In 2016, the Georgia General Assembly passed a religious freedom bill that was pushed by a vociferous minority of the Republican base and would have had minimal impact on religious freedom in Georgia but would have risked considerable harm to Georgia’s economy owing to the almost unanimous opposition by the business sector. Add to that, Democrats at all levels of government came together to oppose the legislation.
There were similar Religious Freedom bills filed throughout the country in 2015 and 2016. As with Georgia, Democrats and progressives vehemently opposed them all. One of the most notable was the Religious Freedom Restoration Act signed by Governor Mike Pence of Indiana in 2015.
Unafraid of backlash, Governor Nathan Deal vetoed the Georgia measure. There were calls for an override from within his own party, and significant discontent in the Republican base. As Donald Trump gained popularity in 2016, passions that might have cooled over the issue were instead fanned so some parts of the base cemented a belief that Deal betrayed them.

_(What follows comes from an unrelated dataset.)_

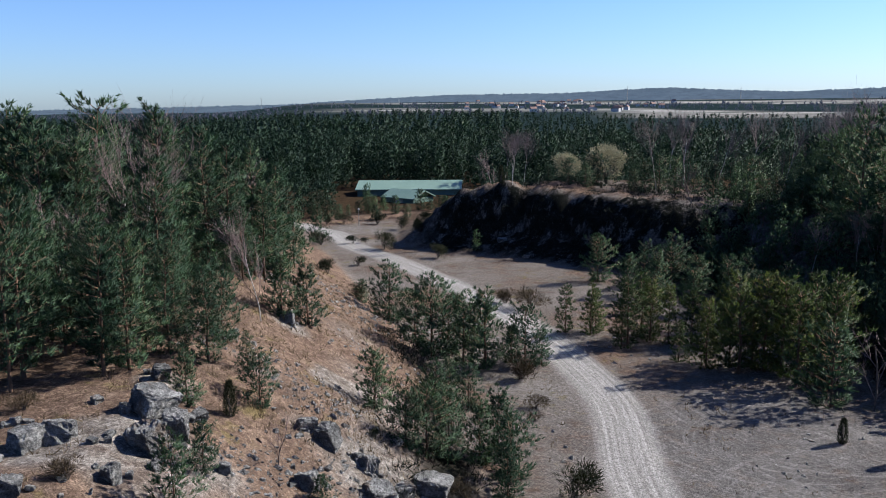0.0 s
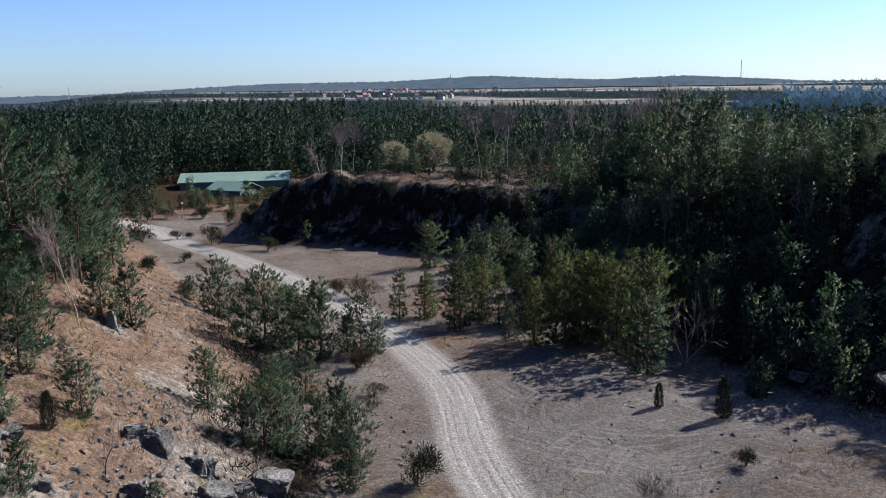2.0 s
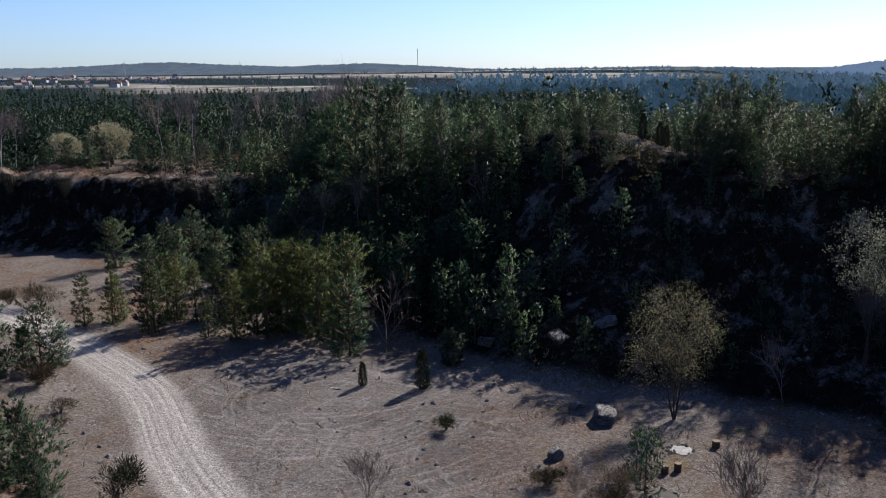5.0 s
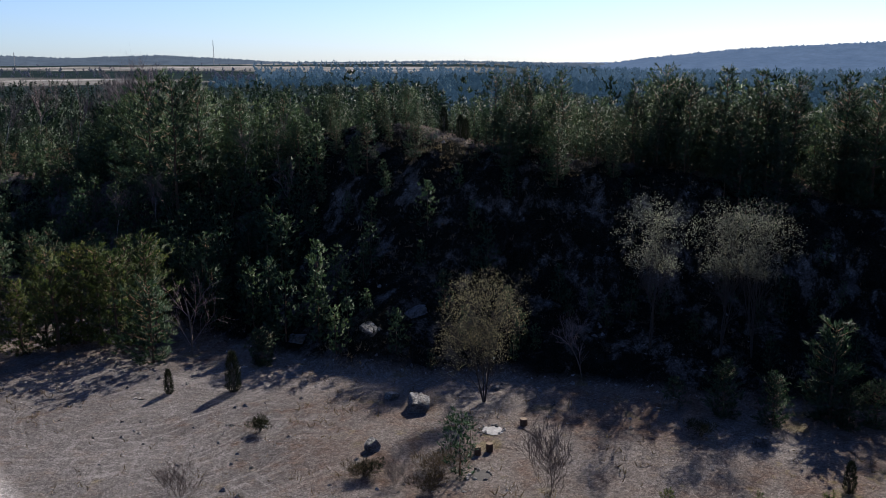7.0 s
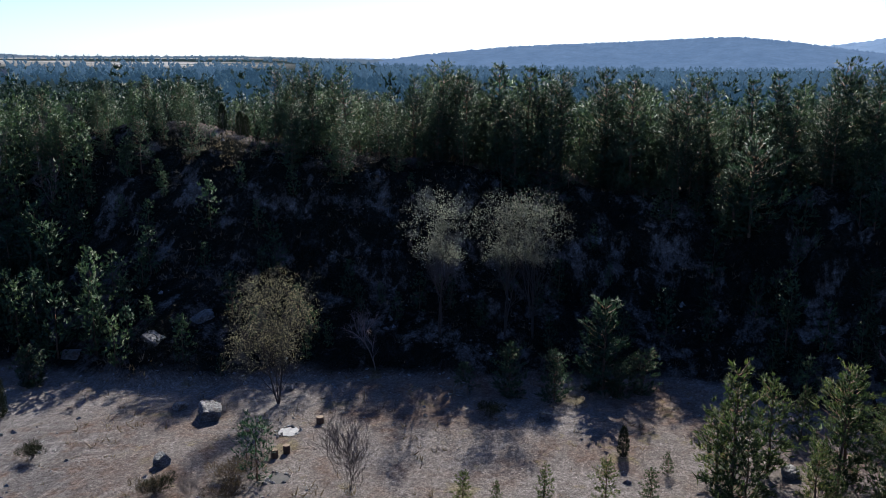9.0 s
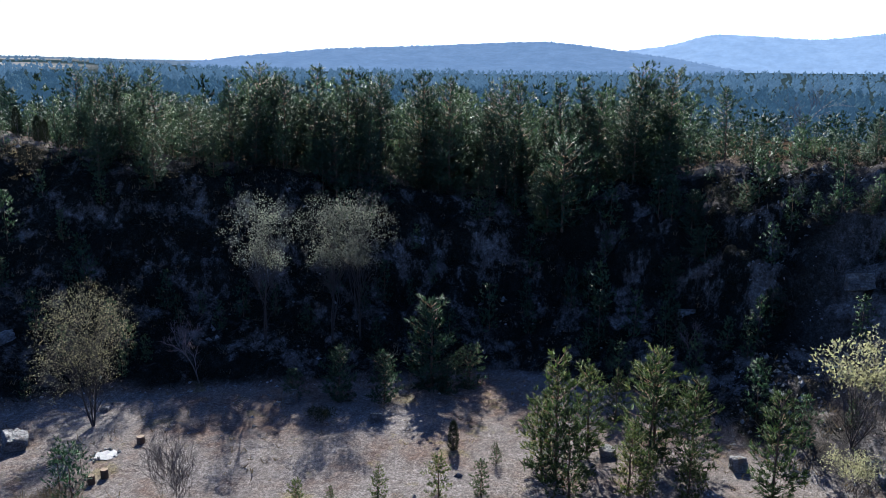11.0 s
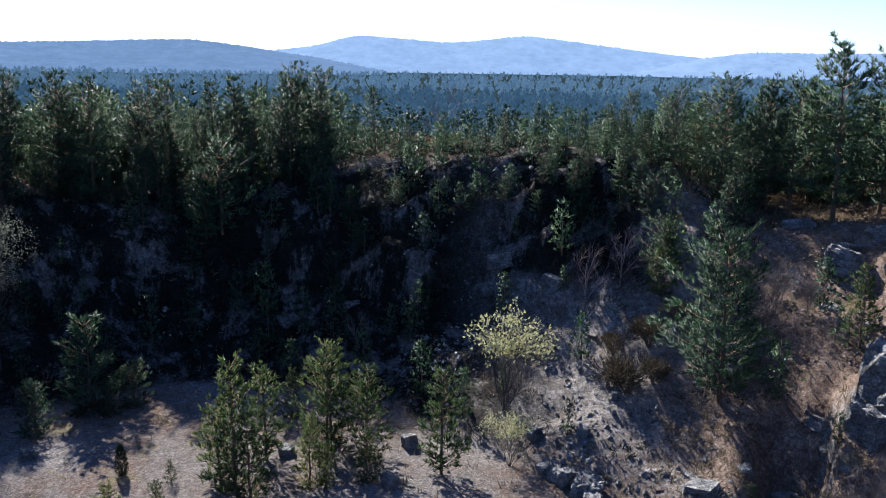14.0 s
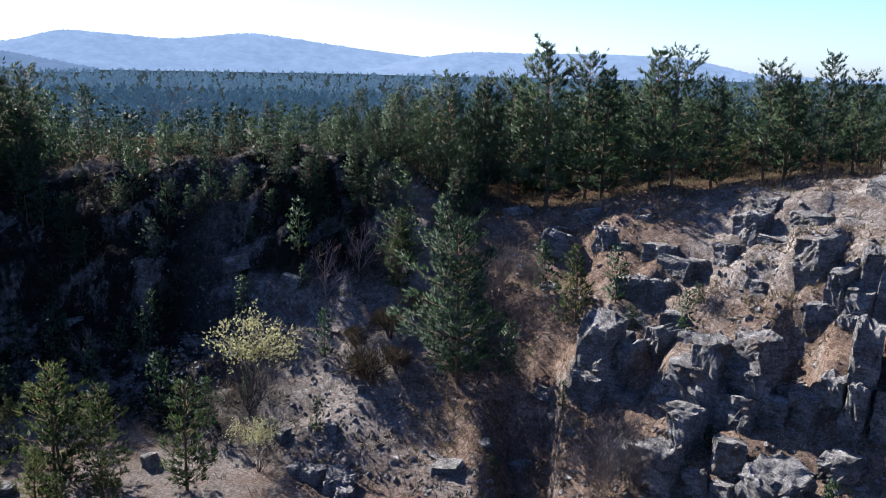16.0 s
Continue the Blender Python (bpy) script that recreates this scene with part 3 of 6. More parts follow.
def ridge(name, label, dist, deep, tops, material, base=-30, rough=1.0, seed=3):
    """A wooded ridge far off: bearings and rises in degrees along its crest, a rounded body behind."""
    rng = np.random.RandomState(seed)
    tops = np.array(tops, float)
    az = np.arange(tops[0, 0], tops[-1, 0], 0.04)
    el = np.interp(az, tops[:, 0], tops[:, 1])
    el = np.convolve(np.pad(el, 20, mode="edge"), np.ones(41) / 41, "valid")
    crest = EYE + dist * np.tan(np.radians(el))
    smooth_crest = crest
    crest = crest + rough * (fbm(az * 8, az * 0, 1.0, 3, seed) * 3 + rng.rand(len(az)) * 3.2 + 3.0 * (rng.rand(len(az)) > 0.8))
    rows = []
    a = np.radians(az)
    for s, q in ((-1.0, 0.0), (-0.75, 0.25), (-0.5, 0.52), (-0.25, 0.8), (-0.06, 0.97), (0.0, 1.0), (0.3, 0.8), (1.0, 0.0)):
        lumpy = 0 if q in (0.0, 1.0) else 0.05 * fbm(az * 0.5, az * 0 + 5 * q, 1.0, 2, seed + 1)
        R = dist + deep * s
        rows.append(np.stack([R * np.sin(a), R * np.cos(a), base + ((crest if q == 1.0 else smooth_crest) - base) * (q + lumpy)], -1))
    v = np.stack(rows, 1)
    na, nr = v.shape[:2]
    i, j = np.meshgrid(np.arange(na - 1), np.arange(nr - 1), indexing="ij")
    f = np.stack([i * nr + j, i * nr + j + 1, (i + 1) * nr + j + 1, (i + 1) * nr + j], -1).reshape(-1, 4)
    tagged(new(name, mesh(name, v.reshape(-1, 3), f, material, shade=True)), label, "hill", kind="structure")


# Painted haze: blue tints and glow, stronger on the farther woods.
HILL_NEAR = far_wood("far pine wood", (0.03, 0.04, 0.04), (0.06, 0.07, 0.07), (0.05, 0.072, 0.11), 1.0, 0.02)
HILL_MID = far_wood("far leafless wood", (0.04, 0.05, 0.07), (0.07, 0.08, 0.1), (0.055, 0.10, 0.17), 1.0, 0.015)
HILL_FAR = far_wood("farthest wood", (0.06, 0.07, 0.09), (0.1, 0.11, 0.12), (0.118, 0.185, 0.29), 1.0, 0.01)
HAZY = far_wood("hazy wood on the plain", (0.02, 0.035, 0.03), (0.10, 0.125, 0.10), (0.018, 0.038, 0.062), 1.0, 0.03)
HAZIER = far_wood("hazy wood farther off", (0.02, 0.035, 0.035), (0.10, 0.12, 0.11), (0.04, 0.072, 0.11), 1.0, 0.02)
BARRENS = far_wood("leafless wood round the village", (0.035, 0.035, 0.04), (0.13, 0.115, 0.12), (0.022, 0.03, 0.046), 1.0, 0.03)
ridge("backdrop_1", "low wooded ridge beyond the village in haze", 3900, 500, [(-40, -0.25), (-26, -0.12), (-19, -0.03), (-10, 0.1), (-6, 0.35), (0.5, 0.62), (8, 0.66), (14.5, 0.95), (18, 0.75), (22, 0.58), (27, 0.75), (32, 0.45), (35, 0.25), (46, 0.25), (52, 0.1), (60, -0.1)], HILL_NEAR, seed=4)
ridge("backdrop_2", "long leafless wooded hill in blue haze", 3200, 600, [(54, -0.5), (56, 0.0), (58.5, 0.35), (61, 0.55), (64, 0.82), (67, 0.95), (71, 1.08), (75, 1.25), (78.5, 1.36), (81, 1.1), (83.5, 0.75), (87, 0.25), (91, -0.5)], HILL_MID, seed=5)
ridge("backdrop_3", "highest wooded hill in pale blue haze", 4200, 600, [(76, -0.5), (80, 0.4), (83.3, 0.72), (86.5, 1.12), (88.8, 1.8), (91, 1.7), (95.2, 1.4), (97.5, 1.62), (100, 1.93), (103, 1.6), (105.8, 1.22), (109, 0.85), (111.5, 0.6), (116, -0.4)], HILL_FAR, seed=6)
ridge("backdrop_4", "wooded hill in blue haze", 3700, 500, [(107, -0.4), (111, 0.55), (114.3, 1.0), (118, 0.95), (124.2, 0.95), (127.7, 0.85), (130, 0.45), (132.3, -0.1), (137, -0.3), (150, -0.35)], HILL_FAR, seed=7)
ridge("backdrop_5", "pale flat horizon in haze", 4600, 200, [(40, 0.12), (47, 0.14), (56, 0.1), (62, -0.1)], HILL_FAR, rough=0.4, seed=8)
# ---- plants ----
def unit(v):
    return v / (np.linalg.norm(v, axis=-1, keepdims=True) + 1e-9)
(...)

In the 22 states which have such laws up to November 2022 they had little practical impact but have served as lovely music to the ears of a Republican base that never tires of a good social or cultural conflict hymnal.

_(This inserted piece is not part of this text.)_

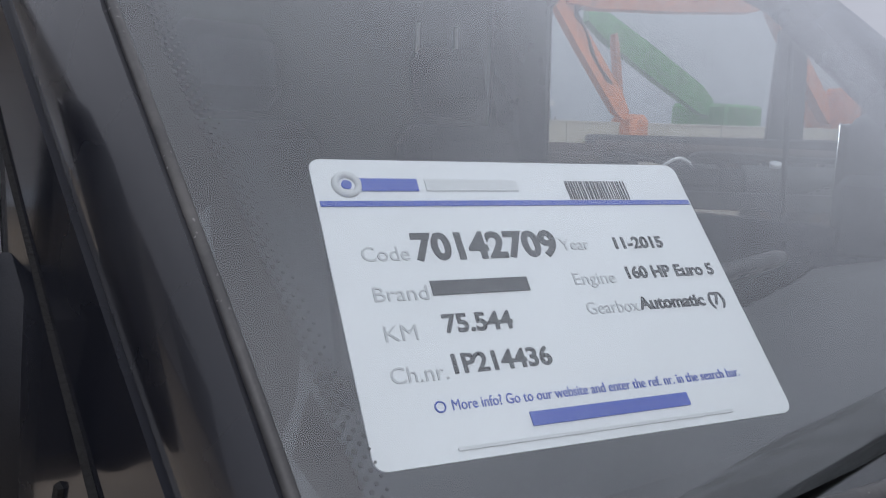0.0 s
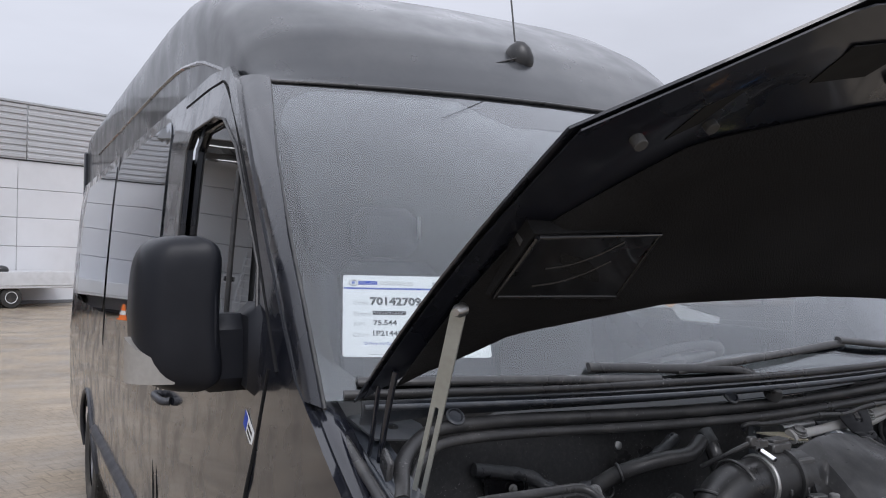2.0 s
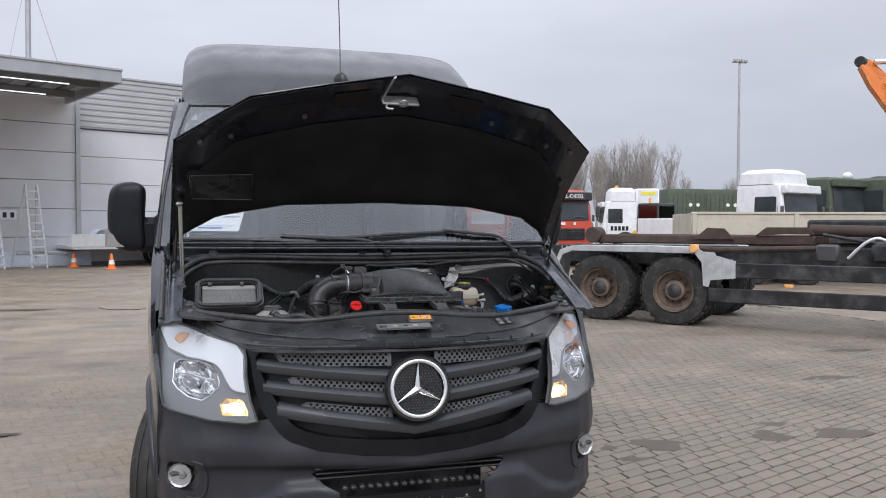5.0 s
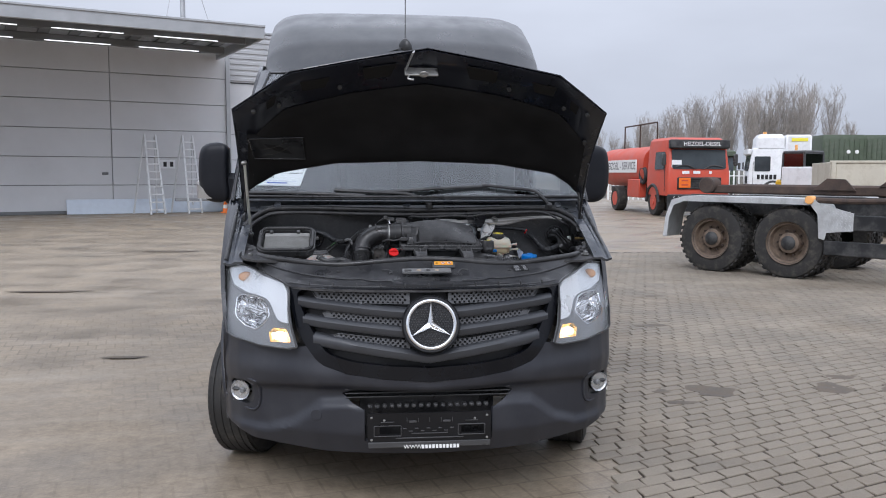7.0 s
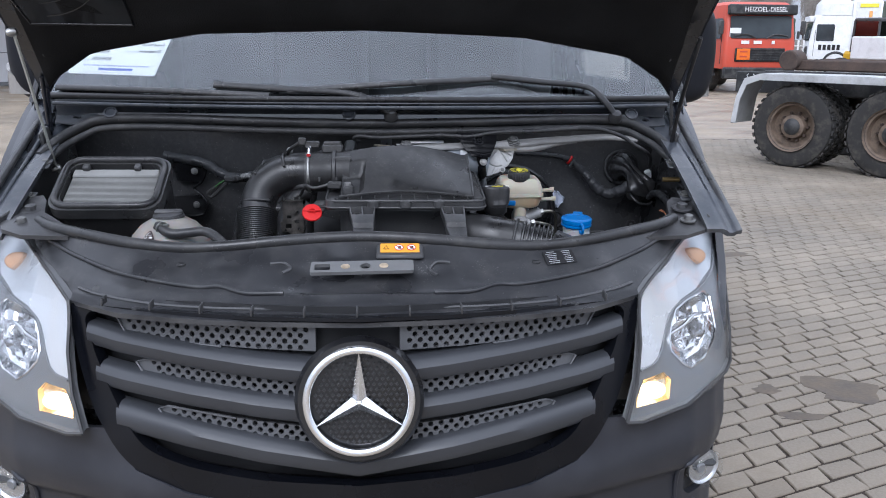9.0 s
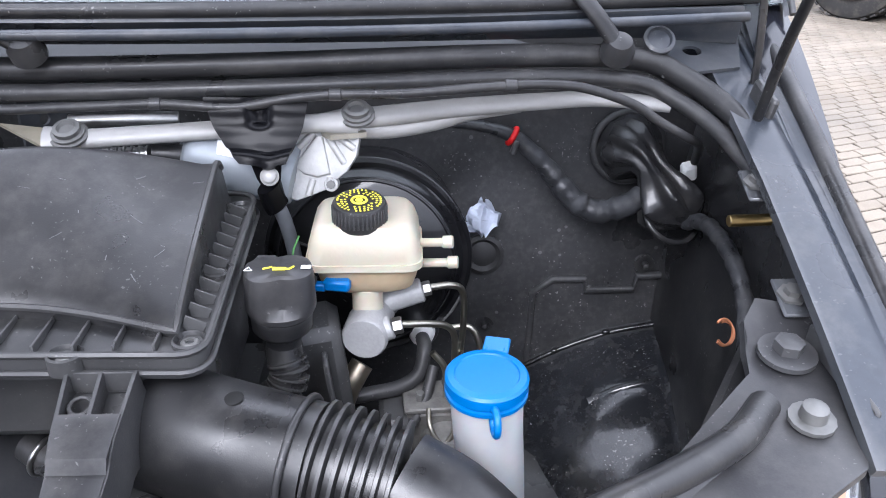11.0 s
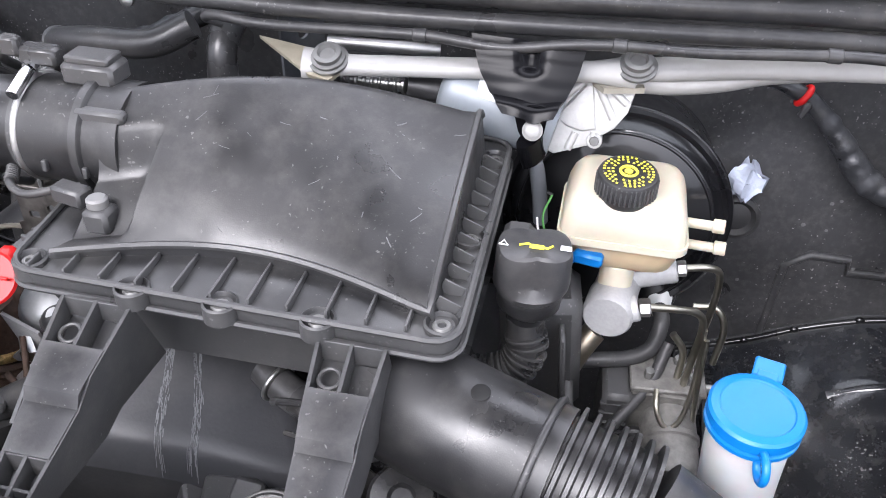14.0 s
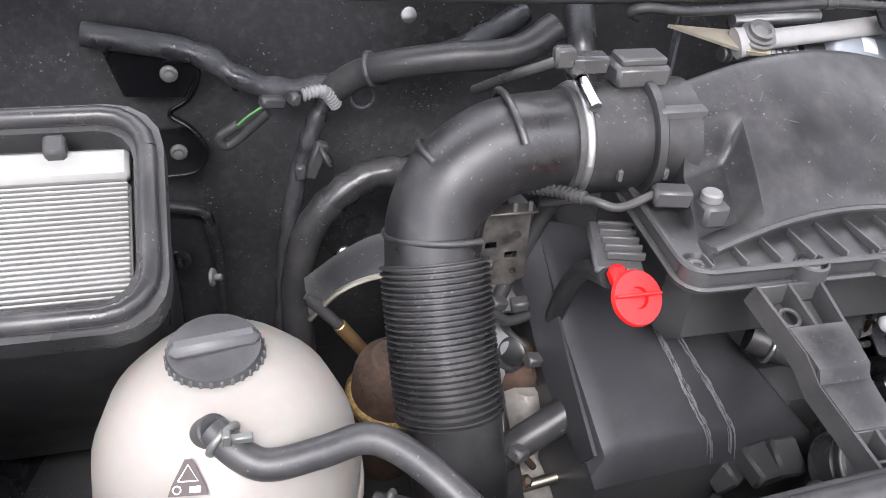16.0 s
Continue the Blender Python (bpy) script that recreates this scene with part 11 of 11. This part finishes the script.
part("joint_bed", G().panel([(9.3, -2.4), (9.3, 11.8)] + [(bed_edge(11.8 - 0.355 * i), 11.8 - 0.355 * i) for i in range(41)], [], 1.0, lambda x, y: (x, y, 0.0035), 0.002), JOINT, pav)
blocks = []
for k in range(4):
    b = G().box((0, 0, 0), (PVW - PVG, PVL - PVG - 0.003 * (k % 2), 0.012), 0.004).mesh("paving_block", 0)
    for v in b.vertices:
        # slanted ends and slightly chipped corners
        v.co.x += 0.28 * v.co.y + 0.004 * math.sin(40 * v.co.y + 3 * k + 5 * v.co.x)
        v.co.y += 0.003 * math.sin(55 * v.co.x + 2 * k)
    b.materials.append(PAVER)
    blocks.append(b)
shapes = [([v.co.copy() for v in b.vertices], [tuple(p.vertices) for p in b.polygons]) for b in blocks]
rv, rf = [], []
count = 0
rnd = random.Random(4)
for r in range(-50, 140):
    for c in range(-4, 68):
        p = pave_rot @ Vector((0.2 + (c + 0.5 * (r % 2) + rnd.uniform(-0.015, 0.015)) * PVW + 0.28 * PVL * (r % 2) * 0.5, -3.0 + r * PVL, 0.0))
        if not (pave_edge(p.y) < p.x < 9.25 and -2.3 < p.y < 11.7):
            continue
        mud = noise.noise(Vector((p.x * 0.55, p.y * 0.55, 3.0))) + 0.5 * noise.noise(Vector((p.x * 1.6, p.y * 1.6, 9.0))) - 0.5 * max(0, 1.3 - p.x)
        z = 0.0046 + 0.0009 * rnd.uniform(-1, 1)
        m = Matrix.Translation((p.x, p.y, z)) @ pave_rot @ pose(0, 0, 0, rnd.uniform(-0.35, 0.35), rnd.uniform(-0.35, 0.35), rnd.uniform(-1.2, 1.2))
        k = rnd.randrange(4)
        if count < 300 and 1.6 < p.x < 4.2 and 0.5 < p.y < 2.4:
            o = new("paving_block", blocks[k])
            o.parent = pav
            o.matrix_basis = m
            count += 1
        else:
            n0 = len(rv)
            rv += [m @ q for q in shapes[k][0]]
            rf += [tuple(n0 + i for i in f) for f in shapes[k][1]]
rest = bpy.data.meshes.new("paving_blocks_beyond")
rest.from_pydata(rv, [], rf)
rest.materials.append(PAVER)
o = new("paving_blocks_beyond", rest)
o.parent = pav
tagged(o, kind="stuff")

The Music Stopped Last Week
On Friday, a trial court in Indiana found that Indiana’s law banning abortion violates the state Religious Freedom Restoration Act. For those keeping score at home, the statute that was attacked by Democrats and progressives like few other bills in recent memory, save for abortion restrictions themselves, is now being used (successfully, so far) by Democrats and progressives to block abortion bans at the state level.
Considering the Indiana ruling(and those sure to follow in other states), I wonder how the Georgia Republicans and many in the activist base who slammed Governor Deal for his veto are feeling now. Those who criticized him to no end in 2016 are probably relieved that a comparable bill isn’t on the books, since it would make it likely that a court would issue an injunction against Georgia’s abortion ban, allowing abortion clinics to remain open or reopen–even if only temporarily.
Prudent leadership is seldom flashy or spectacular, and it rarely gives the highs afforded by a strategy pursuing short-term political benefits, but it nearly always pays off in the end.
Even now, nearly six years after he left office, Georgians and, in particular, unborn Georgians are still benefiting from Governor Deal’s steady thoughtful leadership. It’s a lesson legislators in both parties would be wise to take to heart as they prepare for a new legislative session.